Pommel horse: 1. Srivastava 8.575, 2. Pandey and Shiva Kumar 8.475. Roman rings: 1. Gaurav Sharma (Pun) 9.375, 2. Lalit Kumar (Pun) 9.200, 3. Sarfaraz Ahmed and Parimal Mullick (Raj) 8.875.

Vault: 1. Srivastava 9.000, 2. Bahadur 8.362, 3. Bera 8.312. Parallel bars: 1. Raja Ray (Ser) 8.900, 2. Mohit Yadav (UP) 8.875, 3. Krishnan 8.725. Horizontal bar: 1. M. Shinoj (Ser) 8.975, 2. Bahadur 8.375, 3. Kapil 8.175.

Team championship: 1. Uttar Pradesh 254.45, 2. Services 245.30, 3. Railways 244.60.


Individual all-around championship (read as total, vault, uneven bars, beam, floor): 1. Tumpa Debnath (Rly) 31.80 (8.60, 7.15, 8.25, 7.80); 2. Rupali Haldar (Ben) 31.70 (8.55, 7.40, 7.80, 7.95); 3. Sundari Mondal (Rly) 31.30 (7.95, 7.40, 8.00, 7.95).
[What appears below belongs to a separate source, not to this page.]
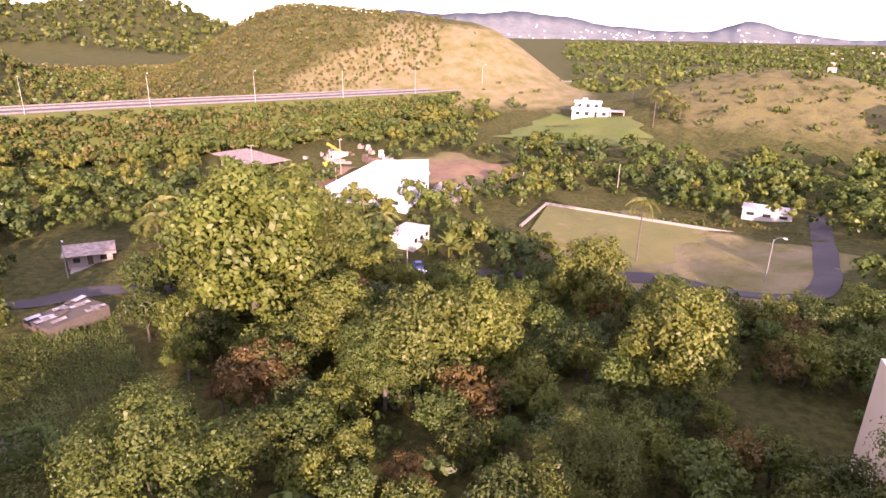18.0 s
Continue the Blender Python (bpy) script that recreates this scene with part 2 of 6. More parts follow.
def prism(bm, pts, y0, y1):
    """An outline of (x, z) points drawn from y0 to y1."""
    a = [bm.verts.new((x, y0, z)) for x, z in pts]
    b = [bm.verts.new((x, y1, z)) for x, z in pts]
    bm.faces.new(a)
    bm.faces.new(b[::-1])
    for i in range(len(pts)):
        j = (i + 1) % len(pts)
        bm.faces.new((a[j], a[i], b[i], b[j]))


def slab(bm, pts, z0, z1):
    """An outline of (x, y) points, counter-clockwise, drawn from z0 to z1."""
    a = [bm.verts.new((x, y, z0)) for x, y in pts]
    b = [bm.verts.new((x, y, z1)) for x, y in pts]
    bm.faces.new(a[::-1])
    bm.faces.new(b)
    for i in range(len(pts)):
        j = (i + 1) % len(pts)
        bm.faces.new((a[i], a[j], b[j], b[i]))


def tube(bm, path, radii, sides=8, cap=True):
    rings = []
    for i, p in enumerate(path):
        p = Vector(p)
        d = Vector(path[min(i + 1, len(path) - 1)]) - Vector(path[max(i - 1, 0)])
        q = d.to_track_quat('Z', 'Y')
        r = radii[i] if isinstance(radii, (list, tuple)) else radii
        rings.append([bm.verts.new(p + q @ Vector((r * math.cos(2 * math.pi * k / sides), r * math.sin(2 * math.pi * k / sides), 0))) for k in range(sides)])
    for a, b in zip(rings, rings[1:]):
        for k in range(sides):
            bm.faces.new((a[k], a[(k + 1) % sides], b[(k + 1) % sides], b[k]))
    if cap:
        bm.faces.new(rings[0][::-1])
        bm.faces.new(rings[-1])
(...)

Artistic apparatus championship:

Uneven bars: 1. Tumpa 8.075, 2. Sundari 7.775, 3. Rupali 7.675. Vault: 1. Sundari 8.237, 2. Tumpa 8.187, 3. Rupali 8.000. Beam: 1. Rohika 8.175, 2. Rupali 7.875, 3. Monika (AP) 7.675. Floor: 1. Tumpa 8.125, 2. Sundari 7.975, 3. Sarfoora (AP) 7.925.

Team championship: 1. Bengal 148.60, 2. Railways 148.40, 3. Punjab 145.50.


Women (individual all-around championship): 1. Rajani Sharma (Pun) 45.200, 2. Amrita Hazari (Del) 44.650, 3. Harleen (J&K) 44.350.

Apparatus championship:

Rope: 1. Harleen 15.85, 2. Rajani 15.40, 3. Sonal 14.35. Hoop: 1. Renu (Pun) 14.50, 2. Pallavi (Mah) 14.10, 3. Amrita Hazari 13.65.

Ball: 1. Dimple 14.85, 2. Mala (Chd) 13.40, 3. Amrita Hazari 13.00. Ribbon: 1. Dimple 15.80, 2. Rajani 15.25, 3. Mala 13.75.